DARPA has worked extensively on the Phoenix program robotic servicer, drawing from more than a decade of background that stretches back to the Spacecraft for the Unmanned Modification of Orbits (SUMO) and the Front End Robotic Enabling Near-Term Demonstration (FREND) missions. The agency has also partnered with commercial companies on building hardware and software for in-space robotics. Now DARPA is actively contemplating greater commercial input on how to use the vehicle, which would service both commercial and military satellites. Roesler said there are approximately 10 times as many commercial spacecraft in Geostationary Earth Orbit (GEO) than there are military, which heavily influenced DARPA’s goal of placing the robotic servicer in the hands of a commercial entity.

“We are considering a national space robotics partnership, a consortium if you will, with multiple members from U.S. satellite industry and also multiple government entities, all focused on building and operating this first robotic servicer.

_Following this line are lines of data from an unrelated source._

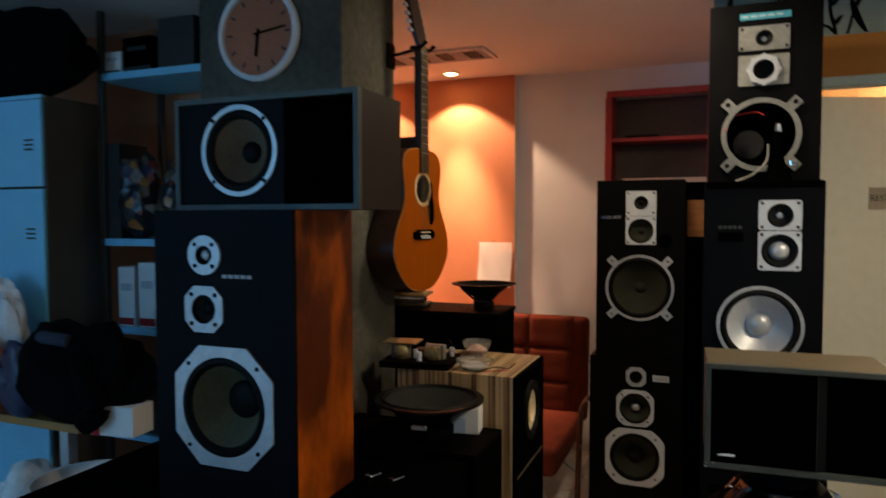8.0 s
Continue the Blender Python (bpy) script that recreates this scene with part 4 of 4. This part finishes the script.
part("wire", tube(curve([(-0.04, -0.06, 0.003), (0.0, -0.03, 0.012), (0.03, 0.0, 0.003), (0.05, 0.02, 0.018), (0.03, 0.04, 0.003)], 5), 0.0018, seg=6), "rubber", cw)
part("wire", tube(curve([(-0.03, -0.07, 0.003), (0.02, -0.05, 0.006), (0.04, -0.02, 0.003)], 5), 0.0015, seg=6), "redwire", cw)
wb = thing("driver_carton", pose(-0.895, 0.70, 0.8225, 0, 0, 8), "small white carton with pale blue sides", "box")
part("carton", box(-0.04, 0.045, -0.045, 0.03, 0, 0.078, 0.003), "box", wb)
part("side_label", box(-0.0425, -0.0402, -0.04, 0.028, 0.003, 0.075), "boxblue", wb)
part("side_label", box(-0.038, 0.005, -0.0475, -0.0452, 0.003, 0.05), "boxblue", wb)
sk = thing("magazine_stack", pose(-1.355, 1.275, 1.1275, 0, 0, 8), "stack of worn magazines and cassettes on the dark box", "magazines")
for k, mt in enumerate(("topvinyl", "dark", "sheet", "card", "dark", "topvinyl")):
    w_ = 0.085 - 0.009 * ((k * 5) % 3)
    mg = part("magazine", box(-w_, w_, -0.055, 0.055, 0, 0.0105 + 0.003 * (k % 2), 0.002), mt, sk)
    mg.matrix_local = pose(0.008 * math.sin(2.3 * k), 0.006 * math.cos(3.1 * k), 0.0005 + 0.0138 * k, 0, 0, 9 * math.sin(1.9 * k))
bt = thing("batten", pose(-1.372, 1.115, 0.0005), "thin pale wooden batten standing beside the pillar", "batten")
part("strip", box(-0.011, 0.011, -0.011, 0.011, 0, 1.16, 0.002), "paleolive", bt)

# ---- guitar ----
GX, GY = -1.168, 0.99
gt = thing("acoustic_guitar", pose(GX, GY, 1.217, 0, 0, 85), "twelve-string acoustic guitar with amber spruce top, hanging", "guitar")
half = [(0.0, 0.0), (0.012, 0.075), (0.04, 0.130), (0.09, 0.180), (0.14, 0.2025), (0.19, 0.200), (0.24, 0.178), (0.29, 0.146), (0.33, 0.131), (0.37, 0.130), (0.41, 0.138), (0.45, 0.143), (0.485, 0.132), (0.505, 0.105), (0.515, 0.06), (0.517, 0.0)]
hw = curve([(w_, z_, 0) for z_, w_ in half], 4)
outline = [(p.x, p.y) for p in hw] + [(-p.x, p.y) for p in hw[-2:0:-1]]
part("sides", prism(outline, -0.105, -0.004, FRONT), "mahog", gt, smooth=True)
inner = [(x * 0.985, 0.004 + z_ * 0.985) for x, z_ in outline]
part("binding", prism([(x * 1.004, z_ * 1.002 - 0.0005) for x, z_ in outline], -0.0038, 0.0, FRONT), "desk", gt)
part("soundboard", holed(inner, [ring(0.050, 0, 0.372)], 0.0003, 0.002, FRONT), "spruce", gt)
part("sound_hole", prism(ring(0.0505, 0, 0.372), 0.0002, 0.0008, FRONT), "rubber", gt)
for r0, r1 in ((0.052, 0.055), (0.058, 0.062)):
    part("rosette", holed(ring(r1, 0, 0.372), [ring(r0, 0, 0.372)], 0.002, 0.0026, FRONT), "cream", gt)
pg = [(0.048, 0.40), (0.064, 0.395), (0.072, 0.35), (0.083, 0.30), (0.082, 0.262), (0.066, 0.243), (0.048, 0.252), (0.040, 0.29), (0.035, 0.326), (0.052, 0.345), (0.058, 0.372)]
part("pickguard", prism([(p.x, p.y) for p in curve([(x, z_, 0) for x, z_ in pg + pg[:1]], 4)[:-1]], 0.002, 0.0035, FRONT), "black", gt)
br = part("bridge", prism([(-0.075, 0.195), (-0.05, 0.19), (0.05, 0.19), (0.075, 0.195), (0.078, 0.215), (0.05, 0.226), (-0.05, 0.226), (-0.078, 0.215)], 0.002, 0.010, FRONT), "black", gt)
part("saddle", box(-0.036, 0.036, -0.014, -0.010, 0.214, 0.218), "cream", br)
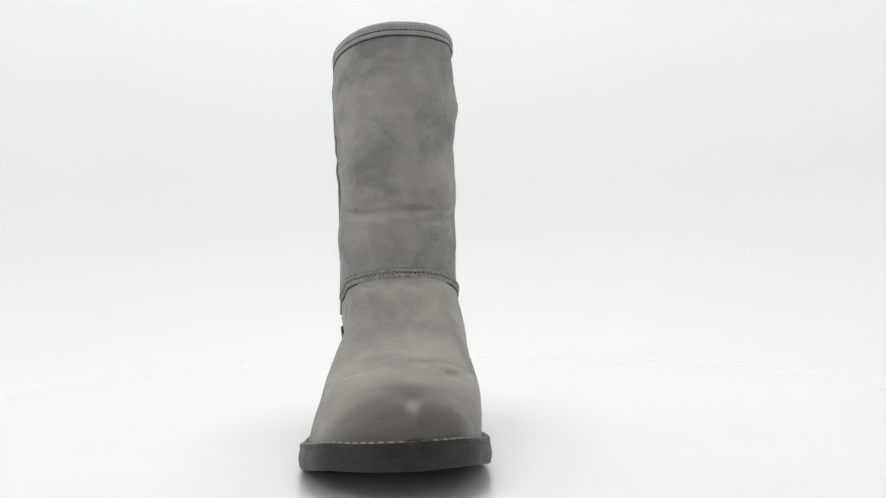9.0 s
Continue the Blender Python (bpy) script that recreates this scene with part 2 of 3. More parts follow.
BOT_X = [-0.0660, 0.0120, 0.0300, 0.0490, 0.0670, 0.0850, 0.1030, 0.1200, 0.1390, 0.1564, 0.1740, 0.1924, 0.2127, 0.2292]
BOT_Z = [0.0220, 0.0152, 0.0140, 0.0089, 0.0036, 0.0008, 0.0, 0.0003, 0.0020, 0.0044, 0.0072, 0.0113, 0.0154, 0.0188]


def smooth_interp(x, xs, ys):
    x = np.asarray(x, float)
    return sum(np.interp(x + d, xs, ys) for d in (-0.010, -0.005, 0, 0.005, 0.010)) / 5


def sole_top(x):
    return smooth_interp(x, TOP_X, TOP_Z)


def sole_bottom(x):
    return np.maximum(smooth_interp(x, BOT_X, BOT_Z), 0.0)


def twist(x, y):
    """How far the outer edge of the forefoot curls up."""
    return 0.0018 * smooth01(0.125, 0.160, x) * (1 - smooth01(0.195, 0.220, x)) * np.clip((-0.018 - np.asarray(y, float)) / 0.03, 0, 1)


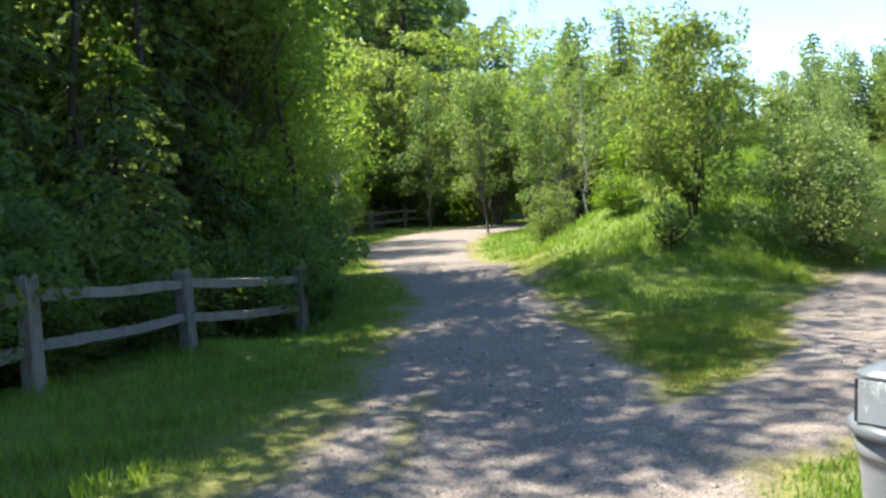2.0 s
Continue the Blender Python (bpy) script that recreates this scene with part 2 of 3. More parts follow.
def tubes(lines, sides=6):
    """Tapered tubes along polylines [(points, radii), ...] as arrays."""
    vs, fs, base = [], [], 0
    for pts, rad in lines:
        pts, rad = np.asarray(pts, float), np.asarray(rad, float)
        d = np.gradient(pts, axis=0)
        d = unit(d)
        ref = np.array([0.31, 0.95, 0.1]) if abs(d[0, 2]) > 0.7 else np.array([0.05, 0.1, 1.0])
        u = unit(np.cross(d, ref))
        w = np.cross(d, u)
        ang = np.linspace(0, 2 * np.pi, sides, endpoint=False)
        ring = pts[:, None] + rad[:, None, None] * (np.cos(ang)[None, :, None] * u[:, None] + np.sin(ang)[None, :, None] * w[:, None])
        vs.append(ring.reshape(-1, 3))
        for j in range(len(pts) - 1):
            for k in range(sides):
                a, b = base + j * sides + k, base + j * sides + (k + 1) % sides
                fs.append((a, b, b + sides, a + sides))
        base += len(pts) * sides
    return np.concatenate(vs), np.array(fs)


def bend(rng, a, b, steps=5, sway=0.08):
    a, b = np.asarray(a, float), np.asarray(b, float)
    t = np.linspace(0, 1, steps)[:, None]
    line = a + (b - a) * t
    line[1:-1] += rng.normal(size=(steps - 2, 3)) * np.linalg.norm(b - a) * sway
    return line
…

The consortium, in addition to owning and operating the servicer, would also have the function of asking ‘what are the safety standards, what are the operational standards, when do we have to communicate, what kind of redundancies, what kind of automation do we need?’”

The first missions that the Phoenix program robotic servicer would conduct are repairs, such as fixing a satellite component that failed to deploy or changing an antenna pattern. Roesler said DARPA’s medium term goal is to perform upgrades on orbit, and long-term is the construction of satellite hardware on orbit.

“I don’t think of it as just a demonstration mission. It is a prototype … but we really want it to do real servicing, real inspection and real repositioning missions. They do have a demonstration quality to them but they also have a real economic value,” he said.

Roesler added that the demonstration would help show how to conduct servicing missions efficiently. DARPA does not want missions to take arduous amounts of planning time, which would limit the number of missions that could be done in a year. He said the goal is to plan and execute a mission within a couple of weeks.

“Any one of these missions would start by establishing cooperative communications with the operators of the client satellite. The next thing to do is a fly around to build a full 3-D model of the client spacecraft. Yes, of course we’d have the manufacturer’s prints, but we want to establish our own model that helps us avoid collisions (especially if the client spacecraft has experienced a deployment anomaly) and also helps us to plan the rest of the mission,” he said.

From the FREND program, DARPA has a robotic arm measuring about 2.5 meters long that can attach to another satellite, holding it in place for repair or relocation along the GEO-arc. Roesler described the arm as a “Swiss army knife in space,” because it can switch tools, enabling a variety of different functions.

DARPA has also vetted many of the technological challenges associated with operating in space. Among them, situational awareness was a top concern — leading to cameras on the servicer’s arms — and making sure the quality of parts was durable enough for the environment. Roesler said DARPA has put to rest concerns that were only barely hyperbolic about “giant lightning bolts” arcing from one spacecraft to another due to differences in the buildup of static electricity. The agency tested a technique in a space environment chamber to make sure this does not occur when the spacecraft are in close proximity to each other.

Roesler said the agency also wants to find partners outside of the U.S. interested in servicing so that standards could become international. DARPA is eager to see the Phoenix program mature into a commercially viable asset that both defense and the commercial sector can benefit from. Ultimately, the DOD would become one of many customers of a company with ownership of the robotic servicer.

“If this servicer is owned by a commercial company and the government wants to upgrade or service one of its satellites, really it’s just a fee for service arrangement,” he said. “The Federal Acquisition Regulations (FAR) have provisions for that in them. Even servicing the government satellites represents a commercial opportunity.”